The group is considering asking Grimble Thimbletick the NPC defender to stay with them, thus effectively abandoning his duty post. Not sure yet what he'll do. They could use a defender, even as a companion character, but that makes for a large party. I'd welcome any advice or experience you've had with companion characters.
 


Truename

First Post
The group is considering asking Grimble Thimbletick the NPC defender to stay with them, thus effectively abandoning his duty post. Not sure yet what he'll do. They could use a defender, even as a companion character, but that makes for a large party. I'd welcome any advice or experience you've had with companion characters.

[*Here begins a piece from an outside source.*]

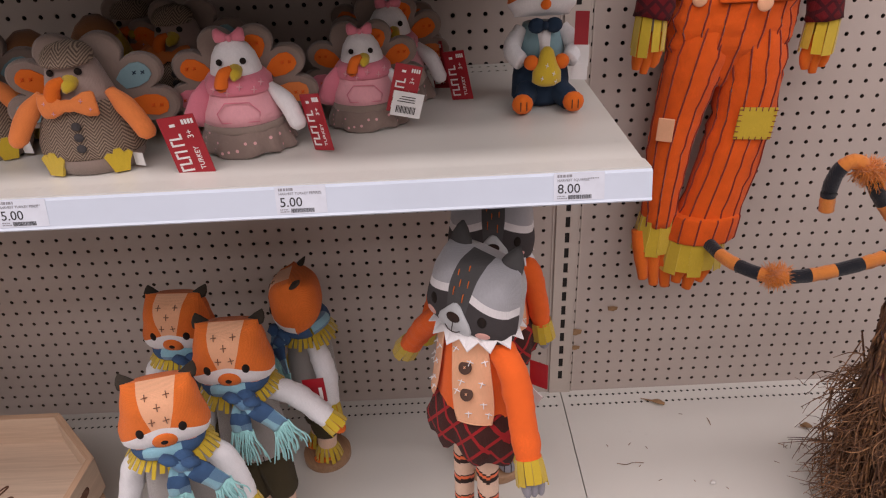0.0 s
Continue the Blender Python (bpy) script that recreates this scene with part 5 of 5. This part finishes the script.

I've used several companion characters with my (5 player) group. Mechanically, they work very well. What I've done, though, is give each companion character a "tactics" section at the bottom of its stat block that the players follow. Because of the size of the group, the tactics usually involve hanging back and not getting involved in the fight.

For example, for Torrent (I'm playing WotBS), the tactics block says:

[sblock=Torrent Tactics]
Tactics: Torrent moves to protect vulnerable party members in case enemies get past front-line defenders. If no enemy is within range, she readies an action and waits. She provides help with environmental hazards as appropriate, but leaves the bulk of the fighting to the party unless the situation becomes dire.

Torrent saves her Healing Word ability for emergencies, such as when the rest of the party has no more healing capability.
[/sblock]

I also do the roleplaying for the companions as needed, and occasionally provide direction on specific maneuvers in combat.

The companions slow down play a little bit--not too bad for us, because the prescribed tactics and "hanging back" aspect means they're very simple to run. Because of the slowdown, though, and because I want the game to be about the PCs and not the NPCs, I wouldn't normally have a companion character be heavily involved in the fighting unless I had 4 or fewer players.

Edit: To be clear, my players run the companion characters, not me.